Three months into the current Premier League season our cohort is, for the most part, looking strong. By maintaining first or second-quartile performance in the year to 1 December, 12 of our 15 funds have earned the right to remain in the group until the next review.

Three funds are being ejected from the league, but some of these expulsions were very tough calls. Henderson UK Smaller Companies fund, managed by Neil Hermon, was our representative in the UK smaller companies sector over the past quarter. But in a peer group that continues to outperform, Hermon's fund has slipped narrowly into the third quartile in the most recent rolling year of discrete performance.

The average performance for the UK smaller companies sector over the year to 1 December 2013 was 37.4%, which Hermon narrowly beat with a return of 37.6% over the period. Ranked 26th among 50 funds over the past year, Hermon's fund has failed to retain its position by the narrowest of margins, but our criteria leave no place for sentimentality.

In place of the Henderson fund, the Discretionary Unit fund is welcomed to the Premier League fold. Manager Simon Knott has looked after the fund for some 14 years, producing an average annual return of 12.5% in that time and ensuring the fund is a stalwart of the top quartile.

Over the past year he has produced a hefty return of 42.9%, compared with a sector average of 37.4%, by focusing on what he describes as "deep value" and ignoring macro issues. Well respected Knott's portfolio is fairly concentrated, with around just 40 holdings and a bias towards high-yielding, small-cap companies.

Index deviation

However, Jason Hollands, managing director of communications at Bestinvest, points out that "given the style bias on the fund, it will tend to deviate considerably from the index and rarely hovers around the middle [of the sector]".

That said, Hollands adds that the Discretionary team as a whole is well respected, having been in place for almost 24 years, with a good long-term record.

"Academic research shows that over the long term small caps have significantly outperformed broader indices and higher-yielding shares outperform lower-yielding ones. Value has a slightly better record than growth as an investment style too. So this fund should have a winning long-term approach," says Holland.

Research shows over the long term small caps have significantly outperformed broader indices and higher-yielding shares outperform lower-yielding ones.Jason Hollands

In the targeted absolute return sector we say farewell to Paul Marriage and John Warren, and their Cazenove Absolute UK Dynamic fund. The fund's ejection from the league is nothing to do with its performance: it has returned 20.6% over the past year, significantly beating the average 6.4% return in its sector, and is ranked fifth out of 60 funds over that period.

It has been ejected because in November, Schroders - which recently acquired the Cazenove suite - confirmed that the fund would be soft closed to protect its performance and because, with more than £387 million under management, it has reached full capacity.

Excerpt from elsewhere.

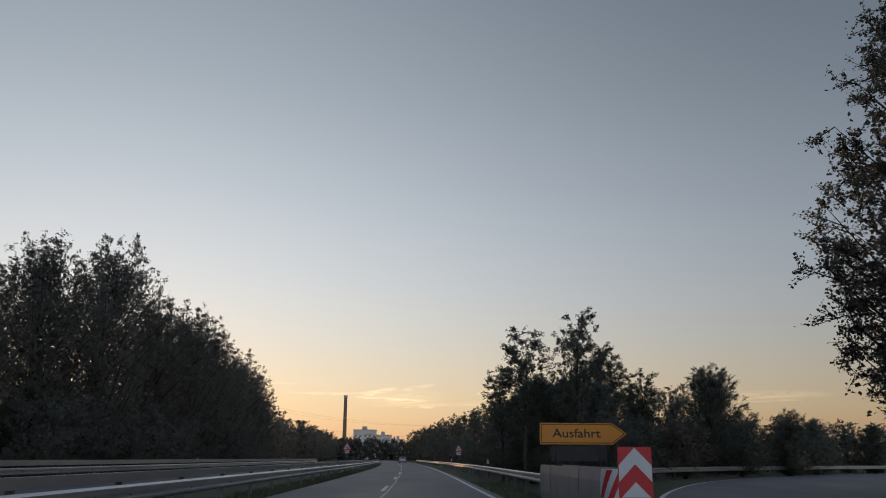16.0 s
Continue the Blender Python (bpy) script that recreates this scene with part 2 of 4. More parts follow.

Robin Stoakley, managing director of UK intermediary at Schroders, says the move was part of the "ongoing commitment to maintain the integrity of the investment process of our funds". He adds: "We are always mindful of our duty to protect performance for existing investors and deliver the fund's objectives."

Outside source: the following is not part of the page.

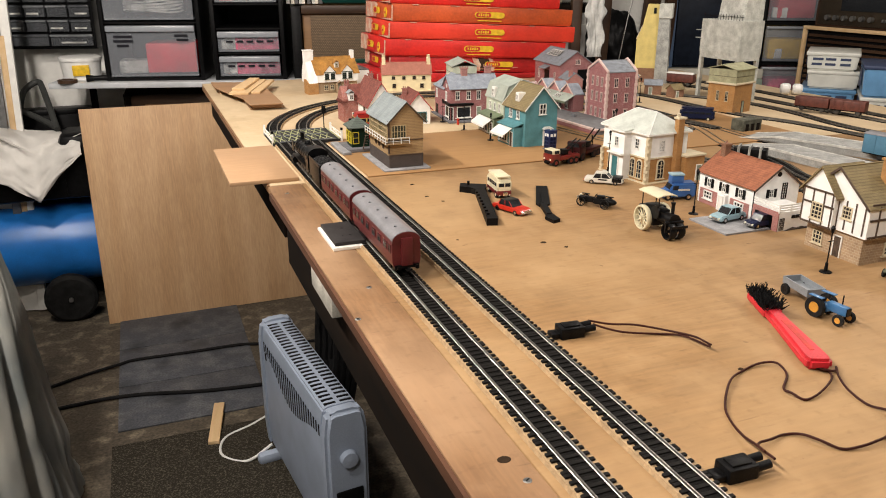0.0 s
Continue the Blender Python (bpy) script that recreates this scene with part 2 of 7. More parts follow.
def ball_into(bm, c, s, seg=16, ring=10):
    bmesh.ops.create_uvsphere(bm, u_segments=seg, v_segments=ring, radius=1.0, matrix=Matrix.Translation(c) @ Matrix.Diagonal((*s, 1)))
    return bm


def prism(bm, profile, a, b, axis="x"):
    """Extrudes a closed outline (two coordinates a point) from a to b along an axis."""
    def at(u, v, t):
        return {"x": (t, u, v), "y": (u, t, v), "z": (u, v, t)}[axis]
    lo = [bm.verts.new(at(u, v, a)) for u, v in profile]
    hi = [bm.verts.new(at(u, v, b)) for u, v in profile]
    k = len(profile)
    bm.faces.new(lo), bm.faces.new(hi)
    for i in range(k):
        bm.faces.new((lo[i], lo[(i + 1) % k], hi[(i + 1) % k], hi[i]))
    bmesh.ops.recalc_face_normals(bm, faces=bm.faces)
    return bm


def lathe(bm, outline, c=(0, 0, 0), seg=24, axis="z", rot=None, ring=False):
    """Turns (radius, height) pairs round an axis."""
    rings = []
    m = Matrix.Translation(c) @ (rot or {"z": Matrix(), "x": pose(0, 0, 0, 0, 90, 0), "y": pose(0, 0, 0, -90, 0, 0)}[axis])
    for r, h in outline:
        rings.append([bm.verts.new(m @ Vector((r * math.cos(6.28318 * i / seg), r * math.sin(6.28318 * i / seg), h))) for i in range(seg)])
    for lo, hi in zip(rings, rings[1:]):
        for i in range(seg):
            bm.faces.new((lo[i], lo[(i + 1) % seg], hi[(i + 1) % seg], hi[i]))
    if ring:
        for i in range(seg):
            bm.faces.new((rings[-1][i], rings[-1][(i + 1) % seg], rings[0][(i + 1) % seg], rings[0][i]))
    else:
        bm.faces.new(list(reversed(rings[0]))), bm.faces.new(rings[-1])
    bmesh.ops.recalc_face_normals(bm, faces=bm.faces)
    return bm


def tube_into(bm, pts, r, seg=8, closed=False):
    """A round tube along points, smoothed by the caller."""
    pts = [Vector(p) for p in pts]
    rings, k = [], len(pts)
    for i, p in enumerate(pts):
        d = (pts[min(i + 1, k - 1)] - pts[max(i - 1, 0)]).normalized()
        q = d.to_track_quat("Z", "Y")
        rings.append([bm.verts.new(p + q @ Vector((r * math.cos(6.28318 * j / seg), r * math.sin(6.28318 * j / seg), 0))) for j in range(seg)])
    for lo, hi in zip(rings, rings[1:]):
        best = min(range(seg), key=lambda s: (lo[0].co - hi[s].co).length)
        for j in range(seg):
            bm.faces.new((lo[j], lo[(j + 1) % seg], hi[(best + j + 1) % seg], hi[(best + j) % seg]))
    bm.faces.new(list(reversed(rings[0]))), bm.faces.new(rings[-1])
    return bm


def spline(pts, steps=8):
    """Points of a smooth curve through the given ones."""
    p = [Vector(q) for q in pts]
    p = [2 * p[0] - p[1], *p, 2 * p[-1] - p[-2]]
    out = []
    for i in range(1, len(p) - 2):
        for s in range(steps):
            t = s / steps
            a, b, c, d = p[i - 1], p[i], p[i + 1], p[i + 2]
            out.append(0.5 * ((2 * b) + (c - a) * t + (2 * a - 5 * b + 4 * c - d) * t * t + (3 * b - a - 3 * c + d) * t ** 3))
    return out + [p[-2]]


def mesh_of(name, bm, mat, smooth=None):
    me = bpy.data.meshes.new(name)
    bm.to_mesh(me)
    bm.free()
    for m in (mat if isinstance(mat, (list, tuple)) else [mat]):
        me.materials.append(m)
    if smooth:
        me.shade_smooth()
        me.set_sharp_from_angle(angle=radians(smooth))
    return me


def part(name, bm, mat, parent, label="", smooth=35):
    ob = new(name, mesh_of(name, bm, mat, smooth))
    ob.parent = parent
    return tagged(ob, label)


def solid(name, bm, mat, label, category, group="", kind="", at=None, smooth=35):
    """A top-level thing made of one mesh."""
    ob = new(name, mesh_of(name, bm, mat, smooth))
    if at is not None:
        ob.matrix_world = at
    return tagged(ob, label, category, group, kind)


def thing(name, label, category, at, group="", kind=""):
    """A top-level thing that parents its parts."""
    ob = new(name)
    ob.empty_display_size = 0.02
    ob.matrix_world = at
    return tagged(ob, label, category, group, kind)

# ---- setting ----
T = 1.10          # top of the layout
FLOOR = 0.02
WALL_TURN = -15.0
WALL_AT = (-0.275, 3.878)
WALL_SIZE = 1.05    # the end wall's furniture against its drawn sizes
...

In place of Marriage and Warren's fund, we welcome Ian Heslop's Old Mutual Global Equity Absolute Return, which has returned 14.6% over the past year. This is one of five funds Heslop runs for Old Mutual - you can read more about his strategy in our Buy, Hold or Sell feature, where he discusses the holdings of the North American Equity fund.

Heslop has run the Global Equity Absolute Return fund since 2009 and it has been ranked in the first or second quartile for all of that time, notching up a total return of 32.4% over the past three years, against a sector average of just 12.4%. He has an analytical approach, backed up by a research team, which means he reviews his 550 or so holdings (long and short) daily. The fund aims to stay market-neutral and its model is driven by value, sustainable growth, analyst sentiment, company management and market dynamics.

But despite the fund having a "decent record", Hollands cautions: "This type of fund can be momentum-driven and may therefore struggle when the market rotates aggressively from a macro-driven environment to a stockpicking one."

Asian picture

The CF Odey Absolute Return fund was actually the top performer in the targeted absolute return sector, but the £636 million fund also soft closed in July 2013, introducing a 4% charge for new investors.

Elsewhere, Jason Pidcock's Newton Asian Income fund has slipped into the fourth quartile of the Asia Pacific excluding Japan sector. The fund has returned just 1.5% after a tough year for the region, against an average return of 4.9% for the sector, which leaves it ranked a lowly 59th among 72 funds.

In its place the L&G Asian Income fund comes to the fore. It has been managed by Paul Hilsley since its 2008 launch and has returned 8.1% over the past year. Hilsley has 16 years' experience in the industry, eight of which are with L&G, and he now also manages its Pacific Growth fund.

Patrick Connolly, certified financial planner at AWD Chase de Vere, advises income investors to look at international portfolios, an area where Hilsley "has been quietly building a decent track record". "The fund has a heavy weighting in Australia that provides diversification," he points out. It currently yields 4.1%.

This article is for information and discussion purposes only and does not form a recommendation to invest or otherwise. The value of an investment may fall. The investments referred to in this article may not be suitable for all investors, and if in doubt, an investor should seek advice from a qualified investment adviser.